New Firefox: 3 Times Faster Than IE

Users say Mozilla's newest version of Firefox browser works twice as fast as Safari, three times faster than IE

By Gregg Keizer
Thu, March 13, 2008

Computerworld — According to benchmark tests, Firefox 3.0 is dramatically faster than its predecessor and rivals -- the result of hundreds of performance improvements designed to make the open-source browser the best at running complex Web 2.0 applications, Mozilla Corp.'s chief developer claimed today.

"We've been working on performance for a long time," said Mike Schroepfer, Mozilla's vice president of engineering. "Each beta of Firefox 3.0 got better. Beta 1 was better than Firefox 2.0, Beta 2 was better than Beta 1, and so on. Some of the big architectural changes [we've made] had begun paying off. Now we're at the point where we can turn the knob to get it to perform well."

Firefox 3.0 Beta 4, which Mozilla released late Monday, has been put through its paces by users and bloggers, some of whom have published the results of head-to-head benchmark tests among Firefox, Opera, Apple Inc.'s Safari and Microsoft Corp.'s Internet Explorer. According to Percy Cabello, who posted his results on the Mozilla Links blog, Firefox 3.0 Beta 4 is 53% faster than Opera 9.5 beta, twice as fast as Safari and three times faster than IE7 on the SunSpider benchmark, which tests JavaScript performance.

Schroepfer, however, refused to be drawn into a conversation about benchmarks. Instead, he talked about what the open-source project is looking to do.

"There are lots of ways to 'game' the system [in benchmarks], but what we're trying to do is speed up the things that enable people to run the really heavy-duty applications on the Web."

Saying that all browsers are alike when rendering basic Web pages, Schroepfer added that the challenge Mozilla took on was how to build a browser that performs well when asked to run much more complex Web 2.0 applications, such as Yahoo Inc.'s Zimbra online collaboration and document suite.

"Web apps today are magnitudes more complex than those from five years ago," said Schroepfer. "When Yahoo started out, it wasn't anything more than a bullet list. Now it has widgets and word processing. It's important for us to make it possible for Web designers to create complex applications. They can be confident building [big Web applications] knowing that Firefox can handle them."

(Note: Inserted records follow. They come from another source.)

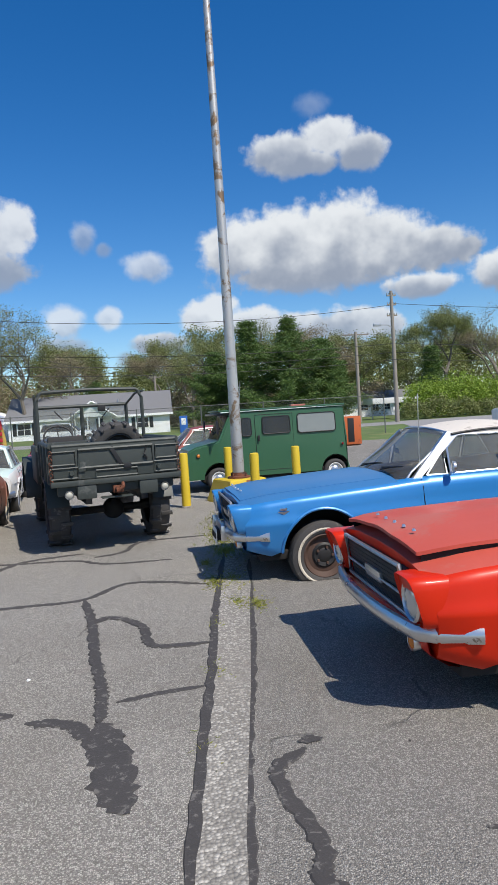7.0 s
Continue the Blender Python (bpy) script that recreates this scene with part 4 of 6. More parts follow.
def car(name, label, m, p, category="car", group="parked old cars"):
    t = thing(name, label, category, m, group)
    B = Body(p)
    x0, x1, c0, c1, wb = p["x0"], p["x1"], p["cabin"][0], p["cabin"][1], p["wb"]
    paint_, hood_ = p["paint"], p.get("hood_paint", p["paint"])
    deck_ = p.get("deck_paint", p["paint"])
    # body shell
    xs = set(frange(x0, x1, 40))
    for i, ax in enumerate((0.0, wb)):
        xs |= {ax + p["arch"][i] * s for s in (-0.999, -0.97, -0.9, -0.8, -0.65, -0.5, -0.33, -0.16, 0, 0.16, 0.33, 0.5, 0.65, 0.8, 0.9, 0.97, 0.999)}
    xs |= {c0 - 0.004, c0 + 0.004, c1 - 0.004, c1 + 0.004}
    xs = sorted(x for x in xs if x0 <= x <= x1)
    vs = p.get("vs", (0.0, 0.06, 0.18, 0.32, 0.45, 0.56, 0.62, 0.68, 0.78, 0.88, 0.95, 1.0))
    fs = (0.985, 0.94, 0.84, 0.70, 0.45, 0.0)
    bm = bmesh.new()
    for s in (-1, 1):
        rows = []
        for x in xs:
            row, low = [], B.arch(x)
            for v in vs:
                y, z = B.side(x, v)
                z = max(z, min(low, B.belt(x) - 0.02))
                row.append((x, s * B.at(x, z), z))
            w = B.at(x, B.belt(x))
            inside = c0 < x < c1
            for f in fs:
                z = B.top(x, f) + (0.006 if f < 0.95 else 0.0)
                if inside and f < 0.9:
                    z = p.get("floor", 0.38)
                row.append((x, s * w * f, z))
            rows.append(row if s > 0 else row[::-1])
        nv = len(vs)

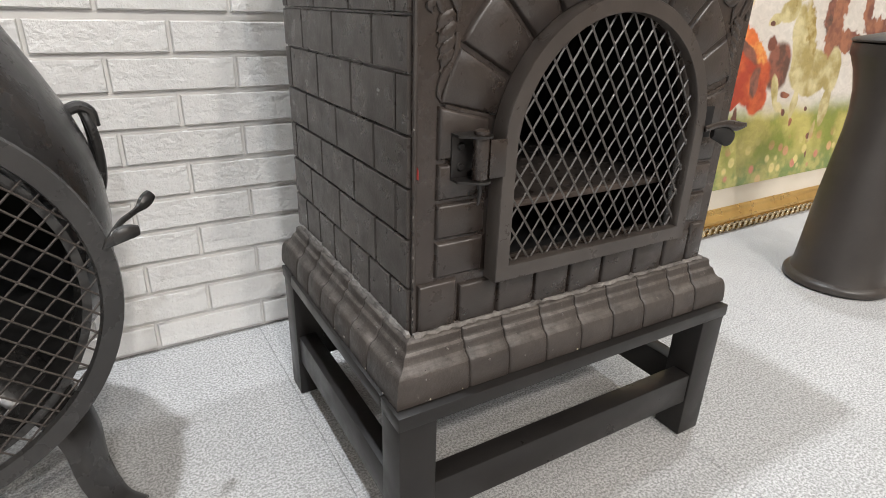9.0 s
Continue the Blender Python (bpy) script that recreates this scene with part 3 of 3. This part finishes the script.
# weld bead where the body meets the plinth
rng = random.Random(4)
for nm, a, c, n in (("weld_bead", (0.0, -0.004), (W, -0.004), 70), ("weld_bead", (-0.005, -0.002), (-0.005, D - 0.03), 56)):
    pts = [(a[0] + (c[0] - a[0]) * i / n + rng.uniform(-1, 1) * 0.0014, a[1] + (c[1] - a[1]) * i / n + rng.uniform(-1, 1) * 0.0014, 0.2985 + rng.uniform(-0.001, 0.0018)) for i in range(n + 1)]
    part(nm, sweep(pts, lambda t: 0.0030 + rng.uniform(0, 0.0022), 1, 6, (0, 0, 1)), CRUST, stove, "pale uneven weld bead")


# pale chips and crumbs on the plinth, thickest near the front corner
rng = random.Random(21)
for k in range(44):
    u = 0.30 * rng.random() ** 2.2
    o, z = rng.choice(PLINTH[4:])
    if k % 3 == 0:
        o, z = 0.0347, 0.2330
    size = rng.uniform(0.0006, 0.0018)
    spot = (-o, u, z) if k % 2 else (u, -o, z)
    tip = (spot[0] + rng.uniform(-1, 1) * size, spot[1] + rng.uniform(-1, 1) * size, spot[2] + size * rng.uniform(0.6, 1.8))
    part("crumb", sweep([spot, tip], lambda t, w=size: w * (0.9 - 0.4 * t), 0.8, 6, (0.3, 0.5, 0.2)), CHIP if k % 9 == 0 else CRUST, plinth)


# front plate with an arched opening
def arch(r, n=40, sill=SILL, y=0.0):
    """Outline of the opening, from the lower right round the top to the lower left."""
    pts = [(CX + r, y, sill)] + [(CX + r * math.cos(math.pi * i / n), y, SPRING + r * math.sin(math.pi * i / n)) for i in range(n + 1)] + [(CX - r, y, sill)]
    return [Vector(p) for p in pts]


def outward(p):
    """From an arch point straight away from the arch to the edge of the plate."""
    d = Vector((p.x - CX, 0, p.z - SPRING))
    if p.z <= SILL + 1e-6:
        return Vector((0 if p.x < CX else W, p.y, p.z))
    d.normalize()
    t = min(((W if d.x > 0 else 0) - p.x) / d.x if abs(d.x) > 1e-6 else 9, ((Z1 if d.z > 0 else SILL) - p.z) / d.z if abs(d.z) > 1e-6 else 9)
    return p + d * t


bm = bmesh.new()
inner = arch(DOOR_R - 0.010, 48, SILL + 0.012)
inner_v = [bm.verts.new(p) for p in inner]
outer_v = [bm.verts.new(outward(p) if i not in (0, len(inner) - 1) else Vector((W if i == 0 else 0, 0, SILL + 0.012))) for i, p in enumerate(inner)]
corner_r, corner_l = bm.verts.new((W, 0, Z1)), bm.verts.new((0, 0, Z1))
for i in range(len(inner) - 1):
    a, c = outer_v[i], outer_v[i + 1]
    if abs(a.co.x - c.co.x) > 1e-5 and abs(a.co.z - c.co.z) > 1e-5:
        bm.faces.new((inner_v[i], a, corner_r if a.co.x > CX else corner_l, c, inner_v[i + 1]))
    else:
        bm.faces.new((inner_v[i], a, c, inner_v[i + 1]))
low = [bm.verts.new(p) for p in ((0, 0, Z0), (W, 0, Z0))]
bm.faces.new((low[0], low[1], outer_v[0], inner_v[0], inner_v[-1], outer_v[-1]))
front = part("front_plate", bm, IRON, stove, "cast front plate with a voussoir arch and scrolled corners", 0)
front.modifiers.new("wall", "SOLIDIFY").thickness = 0.008
front.modifiers["wall"].offset = -1

FACE = Vector((0, -1, 0))


def stone(pts, material=IRON_BRICK, depth=0.0055, inset=0.0036):
    pts = [Vector((x, 0, z)) for x, z in pts]
    area = sum(pts[i].x * pts[(i + 1) % len(pts)].z - pts[(i + 1) % len(pts)].x * pts[i].z for i in range(len(pts)))
    if area < 0:
        pts.reverse()
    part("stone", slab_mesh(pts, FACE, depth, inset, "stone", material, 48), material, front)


ANGLES = [166.5, 151.2, 134.9, 119.5, 104.8, 89.6, 76.5, 62.3, 46.9, 30.8, 16.5]
for a, c in zip(ANGLES, ANGLES[1:]):
    r0, r1, g = DOOR_R + 0.003, 0.2245, 0.0021
    ga0, ga1 = math.degrees(g / r0), math.degrees(g / r1)
    ring_pts = [(r0, a - ga0), (r0, c + ga0)] + [(r1, c + ga1 + (a - c - 2 * ga1) * i / 5) for i in range(6)]
    stone([(VX + r * math.cos(radians(t)), VZ + r * math.sin(radians(t))) for r, t in ring_pts])
ROWS_Z = [0.349, 0.361, 0.406, 0.4485, 0.4905, 0.531]
for u0, u1 in ((0.026, CX - DOOR_R - 0.003), (CX + DOOR_R + 0.003, W - 0.022)):
    for a, c in zip(ROWS_Z[1:], ROWS_Z[2:]):
        rise = (0.0, 0.0) if c < 0.52 else ((0.017, 0.002) if u0 < CX else (0.002, 0.015))
        stone([(u0, a + 0.0018), (u1, a + 0.0018), (u1, c - 0.0018 + rise[1]), (u0, c - 0.0018 + rise[0])])
LOW = [0.004, 0.0555, 0.1095, 0.165, 0.220, 0.277, 0.336, 0.394, 0.4445, W - 0.004]
for a, c in zip(LOW, LOW[1:]):
    top = 0.3585 if a < 0.05 or c > 0.45 else 0.350
    stone([(a + 0.0016, 0.300), (c - 0.0016, 0.300), (c - 0.0016, top), (a + 0.0016, top)])


# scrolled corner ornament, drawn for the left corner and mirrored
def spiral(cx, cz, r, start, turns, sense):
    return [(cx + r * (1 - 0.86 * k / 40) * math.cos(radians(start) + sense * turns * 2 * math.pi * k / 40), 0, cz + r * (1 - 0.86 * k / 40) * math.sin(radians(start) + sense * turns * 2 * math.pi * k / 40)) for k in range(41)]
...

Firefox's developers have dealt with more than 400 performance-related bugs and changes, Schroepfer said. "There are a bunch of things that have to come together to get these kind of results," he said, ticking off several. "We optimized JPG encoding, developers took advantage of more and newer compiler options, and we found a way on Mac OS X to keep it from throttling page rendering."